#### Work required:
Set down the material below word for word, excluding the pictures.

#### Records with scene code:
===

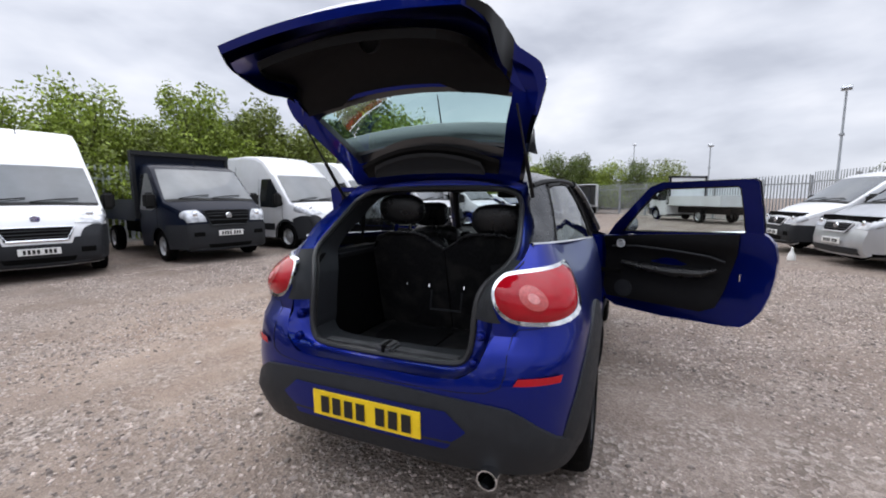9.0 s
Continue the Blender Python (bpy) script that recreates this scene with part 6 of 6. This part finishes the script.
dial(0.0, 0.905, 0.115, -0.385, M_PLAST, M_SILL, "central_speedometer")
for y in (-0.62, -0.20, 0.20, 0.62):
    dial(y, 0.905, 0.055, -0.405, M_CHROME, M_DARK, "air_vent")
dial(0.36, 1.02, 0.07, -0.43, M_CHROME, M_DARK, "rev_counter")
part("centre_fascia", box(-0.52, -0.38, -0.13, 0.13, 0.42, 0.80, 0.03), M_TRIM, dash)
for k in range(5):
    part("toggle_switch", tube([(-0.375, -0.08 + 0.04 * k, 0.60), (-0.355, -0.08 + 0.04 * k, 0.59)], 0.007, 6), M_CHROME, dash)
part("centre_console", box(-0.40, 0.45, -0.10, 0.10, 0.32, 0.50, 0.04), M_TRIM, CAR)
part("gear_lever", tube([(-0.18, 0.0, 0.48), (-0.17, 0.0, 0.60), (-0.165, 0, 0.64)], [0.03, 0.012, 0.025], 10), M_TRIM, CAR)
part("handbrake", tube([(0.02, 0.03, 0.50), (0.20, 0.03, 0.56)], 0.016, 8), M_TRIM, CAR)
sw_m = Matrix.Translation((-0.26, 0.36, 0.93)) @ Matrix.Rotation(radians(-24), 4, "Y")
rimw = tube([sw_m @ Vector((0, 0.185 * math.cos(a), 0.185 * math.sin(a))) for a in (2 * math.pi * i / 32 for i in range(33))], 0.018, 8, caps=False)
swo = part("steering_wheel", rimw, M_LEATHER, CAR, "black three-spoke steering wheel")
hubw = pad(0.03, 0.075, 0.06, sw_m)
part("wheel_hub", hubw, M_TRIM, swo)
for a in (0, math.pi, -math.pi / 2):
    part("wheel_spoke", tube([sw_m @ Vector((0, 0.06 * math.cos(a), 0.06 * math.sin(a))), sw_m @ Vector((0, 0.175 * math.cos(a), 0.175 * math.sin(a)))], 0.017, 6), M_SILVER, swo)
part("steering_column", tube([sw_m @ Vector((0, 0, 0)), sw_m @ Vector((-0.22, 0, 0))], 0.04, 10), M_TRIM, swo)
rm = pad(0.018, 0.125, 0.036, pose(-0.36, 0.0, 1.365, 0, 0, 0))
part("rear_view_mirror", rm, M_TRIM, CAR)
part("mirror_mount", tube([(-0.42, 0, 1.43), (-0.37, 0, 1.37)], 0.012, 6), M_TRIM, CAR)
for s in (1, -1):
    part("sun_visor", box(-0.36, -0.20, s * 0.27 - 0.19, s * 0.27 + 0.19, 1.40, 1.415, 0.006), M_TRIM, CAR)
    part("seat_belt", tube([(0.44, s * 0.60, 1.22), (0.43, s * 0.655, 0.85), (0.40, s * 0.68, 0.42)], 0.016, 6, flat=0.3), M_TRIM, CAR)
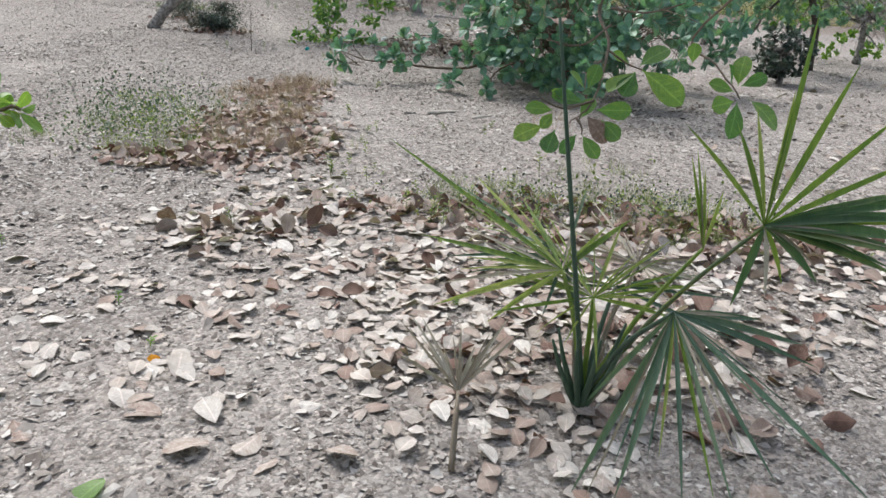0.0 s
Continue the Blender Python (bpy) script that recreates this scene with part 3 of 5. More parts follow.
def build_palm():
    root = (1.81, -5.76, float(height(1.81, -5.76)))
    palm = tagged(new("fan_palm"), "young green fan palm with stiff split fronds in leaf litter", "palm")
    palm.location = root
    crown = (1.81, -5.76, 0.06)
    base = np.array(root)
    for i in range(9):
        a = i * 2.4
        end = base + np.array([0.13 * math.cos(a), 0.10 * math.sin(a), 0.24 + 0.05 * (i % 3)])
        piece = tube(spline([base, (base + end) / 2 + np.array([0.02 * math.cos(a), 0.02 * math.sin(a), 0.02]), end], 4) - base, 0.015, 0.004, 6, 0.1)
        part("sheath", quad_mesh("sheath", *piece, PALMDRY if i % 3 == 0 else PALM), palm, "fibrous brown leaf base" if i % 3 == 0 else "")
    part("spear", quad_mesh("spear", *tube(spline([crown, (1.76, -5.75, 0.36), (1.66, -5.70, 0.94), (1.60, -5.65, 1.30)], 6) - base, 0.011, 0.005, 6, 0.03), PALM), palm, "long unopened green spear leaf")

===

#### Output of the exercise:
9.0 s
Continue the Blender Python (bpy) script that recreates this scene with part 6 of 6. This part finishes the script.
dial(0.0, 0.905, 0.115, -0.385, M_PLAST, M_SILL, "central_speedometer")
for y in (-0.62, -0.20, 0.20, 0.62):
    dial(y, 0.905, 0.055, -0.405, M_CHROME, M_DARK, "air_vent")
dial(0.36, 1.02, 0.07, -0.43, M_CHROME, M_DARK, "rev_counter")
part("centre_fascia", box(-0.52, -0.38, -0.13, 0.13, 0.42, 0.80, 0.03), M_TRIM, dash)
for k in range(5):
    part("toggle_switch", tube([(-0.375, -0.08 + 0.04 * k, 0.60), (-0.355, -0.08 + 0.04 * k, 0.59)], 0.007, 6), M_CHROME, dash)
part("centre_console", box(-0.40, 0.45, -0.10, 0.10, 0.32, 0.50, 0.04), M_TRIM, CAR)
part("gear_lever", tube([(-0.18, 0.0, 0.48), (-0.17, 0.0, 0.60), (-0.165, 0, 0.64)], [0.03, 0.012, 0.025], 10), M_TRIM, CAR)
part("handbrake", tube([(0.02, 0.03, 0.50), (0.20, 0.03, 0.56)], 0.016, 8), M_TRIM, CAR)
sw_m = Matrix.Translation((-0.26, 0.36, 0.93)) @ Matrix.Rotation(radians(-24), 4, "Y")
rimw = tube([sw_m @ Vector((0, 0.185 * math.cos(a), 0.185 * math.sin(a))) for a in (2 * math.pi * i / 32 for i in range(33))], 0.018, 8, caps=False)
swo = part("steering_wheel", rimw, M_LEATHER, CAR, "black three-spoke steering wheel")
hubw = pad(0.03, 0.075, 0.06, sw_m)
part("wheel_hub", hubw, M_TRIM, swo)
for a in (0, math.pi, -math.pi / 2):
    part("wheel_spoke", tube([sw_m @ Vector((0, 0.06 * math.cos(a), 0.06 * math.sin(a))), sw_m @ Vector((0, 0.175 * math.cos(a), 0.175 * math.sin(a)))], 0.017, 6), M_SILVER, swo)
part("steering_column", tube([sw_m @ Vector((0, 0, 0)), sw_m @ Vector((-0.22, 0, 0))], 0.04, 10), M_TRIM, swo)
rm = pad(0.018, 0.125, 0.036, pose(-0.36, 0.0, 1.365, 0, 0, 0))
part("rear_view_mirror", rm, M_TRIM, CAR)
part("mirror_mount", tube([(-0.42, 0, 1.43), (-0.37, 0, 1.37)], 0.012, 6), M_TRIM, CAR)
for s in (1, -1):
    part("sun_visor", box(-0.36, -0.20, s * 0.27 - 0.19, s * 0.27 + 0.19, 1.40, 1.415, 0.006), M_TRIM, CAR)
    part("seat_belt", tube([(0.44, s * 0.60, 1.22), (0.43, s * 0.655, 0.85), (0.40, s * 0.68, 0.42)], 0.016, 6, flat=0.3), M_TRIM, CAR)
0.0 s
Continue the Blender Python (bpy) script that recreates this scene with part 3 of 5. More parts follow.
def build_palm():
    root = (1.81, -5.76, float(height(1.81, -5.76)))
    palm = tagged(new("fan_palm"), "young green fan palm with stiff split fronds in leaf litter", "palm")
    palm.location = root
    crown = (1.81, -5.76, 0.06)
    base = np.array(root)
    for i in range(9):
        a = i * 2.4
        end = base + np.array([0.13 * math.cos(a), 0.10 * math.sin(a), 0.24 + 0.05 * (i % 3)])
        piece = tube(spline([base, (base + end) / 2 + np.array([0.02 * math.cos(a), 0.02 * math.sin(a), 0.02]), end], 4) - base, 0.015, 0.004, 6, 0.1)
        part("sheath", quad_mesh("sheath", *piece, PALMDRY if i % 3 == 0 else PALM), palm, "fibrous brown leaf base" if i % 3 == 0 else "")
    part("spear", quad_mesh("spear", *tube(spline([crown, (1.76, -5.75, 0.36), (1.66, -5.70, 0.94), (1.60, -5.65, 1.30)], 6) - base, 0.011, 0.005, 6, 0.03), PALM), palm, "long unopened green spear leaf")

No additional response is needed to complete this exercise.